↓↓↓
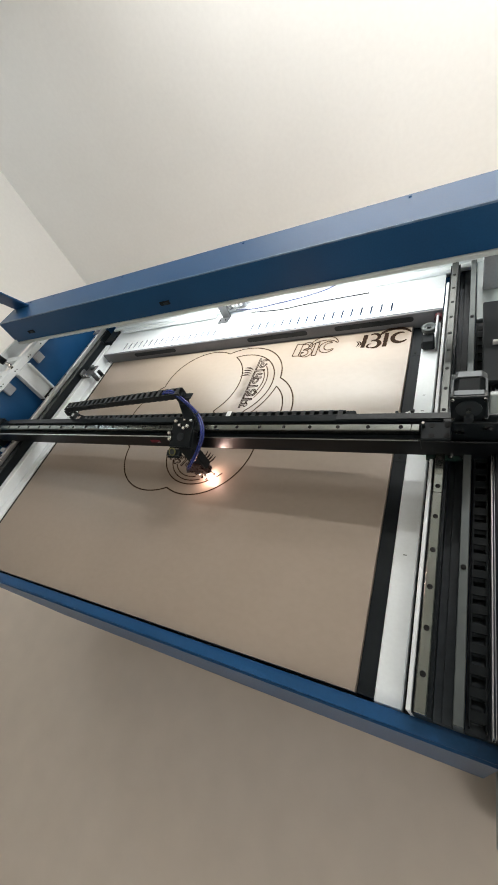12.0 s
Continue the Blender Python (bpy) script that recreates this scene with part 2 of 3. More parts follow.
# ---- machine: cabinet ----
SHEET = 0.88   # height of the board's top
def cabinet():
    c = thing("laser_cutter_cabinet", (-0.78, 0.5, 0.0), "blue powder-coated laser cutter cabinet with white bed rims", "laser cutter")
    part("base", box(-1.66, 0.02, 0.075, 1.30, 0.10, 0.74, 0.004), BLUE, c)
    part("front_panel", box(-1.74, 0.03, 0.033, 0.053, 0.12, 0.871, 0.003), BLUE, c)
    part("front_rim", box(-1.60, 0.030, 0.031, 0.0555, 0.872, 0.902, 0.004, 2), BLUE, c, "blue folded front rim")
    part("bed_tray", box(-1.55, -0.05, 0.060, 1.00, 0.80, 0.855), DARK, c, "dark bed tray below the board")
    for x in (-1.60, 0.28):
        for y in (0.12, 1.2):
            part("foot", cyl((x, y, 0), (x, y, 0.12), 0.035, 0.025), BLACK_MATT, c)
    # side wall with its white rim, post and tabs
    part("side_wall", box(-1.640, -1.612, 0.0, 1.30, 0.74, 1.075), BLUE, c, "blue inner side wall")
    rim = part("side_rim", box(-1.630, -1.600, 0.0, 1.24, 1.066, 1.092, 0.002), WHITE, c, "white folded side rim")
    part("rim_flange", box(-1.760, -1.744, 0.0, 1.24, 1.062, 1.112, 0.002), WHITE, rim)
    part("rim_tray", box(-1.746, -1.628, 0.0, 1.24, 1.044, 1.056, 0.002), WHITE, rim)
    for y in (0.70, 0.79):
        part("rim_rib", box(-1.744, -1.630, y, y + 0.03, 1.0565, 1.086, 0.002), WHITE, rim)
    post = part("side_post", box(-1.6115, -1.600, 0.728, 0.786, 0.927, 1.0655, 0.001), WHITE, c, "white folded upright post")
    part("post_flange", box(-1.6115, -1.582, 0.7215, 0.7275, 0.927, 1.0655, 0.0015), WHITE, post)
    part("post_flange", box(-1.6115, -1.582, 0.7865, 0.7945, 0.927, 1.0655, 0.0015), WHITE, post)
    part("post_joint", box(-1.6115, -1.584, 0.7215, 0.7945, 0.9235, 0.9268), HOLE, post)
    part("post_foot", box(-1.612, -1.580, 0.7215, 0.7945, 0.890, 0.9232, 0.002), ALU, c)
    for y in (0.640, 0.830):
        part("tab", box(-1.611, -1.598, y, y + 0.040, 1.030, 1.066, 0.002), GREYFACE, c, "small grey metal tab")
    screw = to_mesh("screw", cyl((0, 0, 0), (0.003, 0, 0), 0.0024, sides=8), HOLE)
    for k in range(9):
        piece("screw", screw, c, Matrix.Translation((-1.601, 0.56 + 0.012 * (k % 2) + 0.085 * (k // 2), 1.079)))
    part("rear_wall", box(-1.66, 0.34, 1.28, 1.31, 0.12, 1.02, 0.003), BLUE, c)


cabinet()


def skewed(bm, slope=0.035):
    """The far side of the bed stands a little out of square with the near one."""
    for v in bm.verts:
        v.co.x += slope * (0.97 - v.co.y)
    return bm


def bed_rims():
    # right of the board
    b = thing("white_bed_beam", (-0.116, 0.52, 0.80), "white powder-coated square bed beam with scuff marks", "beam")
    part("beam_body", box(-0.137, -0.096, 0.058, 1.00, 0.80, 0.880, 0.002), WHITE, b)
    for y in (0.655, 0.705, 0.300):
        part("scuff", box(-0.120, -0.114, y, y + 0.0015, 0.8798, 0.8803), DARK, b, "dark scuff mark")
    st = thing("edge_strip", (-0.152, 0.52, 0.80), "black strip between the board and the white beam", "strip")
    part("strip_body", box(-0.166, -0.1375, 0.062, 0.985, 0.80, 0.870, 0.001), BLACK_MATT, st)
    for y in (0.515, 0.86):
        part("strip_tab", box(-0.1655, -0.1378, y, y + 0.022, 0.8702, 0.8712, 0.0004), BLACK_MATT, st)
        part("tab_screw", lathe([(0.003, 0), (0.003, 0.0015)], (-0.152, y + 0.011, 0.8717), 10), HOLE, st)
    a = solid("white_angle", box(-0.0835, -0.0770, 0.056, 1.05, 0.86, 0.952, 0.001), WHITE, "narrow white angle beside the linear rail", "angle")
    solid("inner_gap_strip", box(-0.0955, -0.0835, 0.056, 1.05, 0.80, 0.862), HOLE, "black gap strip beside white beam", "strip")
    # left of the board
    l = thing("left_bed_beam", (-1.42, 0.52, 0.80), "white folded bed beam with a raised ledge", "beam")
    part("ledge", skewed(box(-1.409, -1.3975, 0.058, 0.985, 0.80, 0.886, 0.002)), WHITE, l)
    part("step", skewed(box(-1.4385, -1.4095, 0.058, 0.985, 0.80, 0.881, 0.001)), WHITE, l)
    part("web", skewed(box(-1.4665, -1.439, 0.058, 1.060, 0.80, 0.916, 0.002)), WHITE, l)
    part("corner_fillet", box(-1.4370, -1.4205, 0.9860, 1.060, 0.80, 0.883, 0.001), WHITE, l)
    solid("black_edge_gap", skewed(box(-1.3970, -1.3885, 0.062, 0.975, 0.80, 0.8795)), HOLE, "black gap beside the board", "strip")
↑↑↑
Reproduce every line above as written, skipping pictures.

12.0 s
Continue the Blender Python (bpy) script that recreates this scene with part 2 of 3. More parts follow.
# ---- machine: cabinet ----
SHEET = 0.88   # height of the board's top
def cabinet():
    c = thing("laser_cutter_cabinet", (-0.78, 0.5, 0.0), "blue powder-coated laser cutter cabinet with white bed rims", "laser cutter")
    part("base", box(-1.66, 0.02, 0.075, 1.30, 0.10, 0.74, 0.004), BLUE, c)
    part("front_panel", box(-1.74, 0.03, 0.033, 0.053, 0.12, 0.871, 0.003), BLUE, c)
    part("front_rim", box(-1.60, 0.030, 0.031, 0.0555, 0.872, 0.902, 0.004, 2), BLUE, c, "blue folded front rim")
    part("bed_tray", box(-1.55, -0.05, 0.060, 1.00, 0.80, 0.855), DARK, c, "dark bed tray below the board")
    for x in (-1.60, 0.28):
        for y in (0.12, 1.2):
            part("foot", cyl((x, y, 0), (x, y, 0.12), 0.035, 0.025), BLACK_MATT, c)
    # side wall with its white rim, post and tabs
    part("side_wall", box(-1.640, -1.612, 0.0, 1.30, 0.74, 1.075), BLUE, c, "blue inner side wall")
    rim = part("side_rim", box(-1.630, -1.600, 0.0, 1.24, 1.066, 1.092, 0.002), WHITE, c, "white folded side rim")
    part("rim_flange", box(-1.760, -1.744, 0.0, 1.24, 1.062, 1.112, 0.002), WHITE, rim)
    part("rim_tray", box(-1.746, -1.628, 0.0, 1.24, 1.044, 1.056, 0.002), WHITE, rim)
    for y in (0.70, 0.79):
        part("rim_rib", box(-1.744, -1.630, y, y + 0.03, 1.0565, 1.086, 0.002), WHITE, rim)
    post = part("side_post", box(-1.6115, -1.600, 0.728, 0.786, 0.927, 1.0655, 0.001), WHITE, c, "white folded upright post")
    part("post_flange", box(-1.6115, -1.582, 0.7215, 0.7275, 0.927, 1.0655, 0.0015), WHITE, post)
    part("post_flange", box(-1.6115, -1.582, 0.7865, 0.7945, 0.927, 1.0655, 0.0015), WHITE, post)
    part("post_joint", box(-1.6115, -1.584, 0.7215, 0.7945, 0.9235, 0.9268), HOLE, post)
    part("post_foot", box(-1.612, -1.580, 0.7215, 0.7945, 0.890, 0.9232, 0.002), ALU, c)
    for y in (0.640, 0.830):
        part("tab", box(-1.611, -1.598, y, y + 0.040, 1.030, 1.066, 0.002), GREYFACE, c, "small grey metal tab")
    screw = to_mesh("screw", cyl((0, 0, 0), (0.003, 0, 0), 0.0024, sides=8), HOLE)
    for k in range(9):
        piece("screw", screw, c, Matrix.Translation((-1.601, 0.56 + 0.012 * (k % 2) + 0.085 * (k // 2), 1.079)))
    part("rear_wall", box(-1.66, 0.34, 1.28, 1.31, 0.12, 1.02, 0.003), BLUE, c)


cabinet()


def skewed(bm, slope=0.035):
    """The far side of the bed stands a little out of square with the near one."""
    for v in bm.verts:
        v.co.x += slope * (0.97 - v.co.y)
    return bm


def bed_rims():
    # right of the board
    b = thing("white_bed_beam", (-0.116, 0.52, 0.80), "white powder-coated square bed beam with scuff marks", "beam")
    part("beam_body", box(-0.137, -0.096, 0.058, 1.00, 0.80, 0.880, 0.002), WHITE, b)
    for y in (0.655, 0.705, 0.300):
        part("scuff", box(-0.120, -0.114, y, y + 0.0015, 0.8798, 0.8803), DARK, b, "dark scuff mark")
    st = thing("edge_strip", (-0.152, 0.52, 0.80), "black strip between the board and the white beam", "strip")
    part("strip_body", box(-0.166, -0.1375, 0.062, 0.985, 0.80, 0.870, 0.001), BLACK_MATT, st)
    for y in (0.515, 0.86):
        part("strip_tab", box(-0.1655, -0.1378, y, y + 0.022, 0.8702, 0.8712, 0.0004), BLACK_MATT, st)
        part("tab_screw", lathe([(0.003, 0), (0.003, 0.0015)], (-0.152, y + 0.011, 0.8717), 10), HOLE, st)
    a = solid("white_angle", box(-0.0835, -0.0770, 0.056, 1.05, 0.86, 0.952, 0.001), WHITE, "narrow white angle beside the linear rail", "angle")
    solid("inner_gap_strip", box(-0.0955, -0.0835, 0.056, 1.05, 0.80, 0.862), HOLE, "black gap strip beside white beam", "strip")
    # left of the board
    l = thing("left_bed_beam", (-1.42, 0.52, 0.80), "white folded bed beam with a raised ledge", "beam")
    part("ledge", skewed(box(-1.409, -1.3975, 0.058, 0.985, 0.80, 0.886, 0.002)), WHITE, l)
    part("step", skewed(box(-1.4385, -1.4095, 0.058, 0.985, 0.80, 0.881, 0.001)), WHITE, l)
    part("web", skewed(box(-1.4665, -1.439, 0.058, 1.060, 0.80, 0.916, 0.002)), WHITE, l)
    part("corner_fillet", box(-1.4370, -1.4205, 0.9860, 1.060, 0.80, 0.883, 0.001), WHITE, l)
    solid("black_edge_gap", skewed(box(-1.3970, -1.3885, 0.062, 0.975, 0.80, 0.8795)), HOLE, "black gap beside the board", "strip")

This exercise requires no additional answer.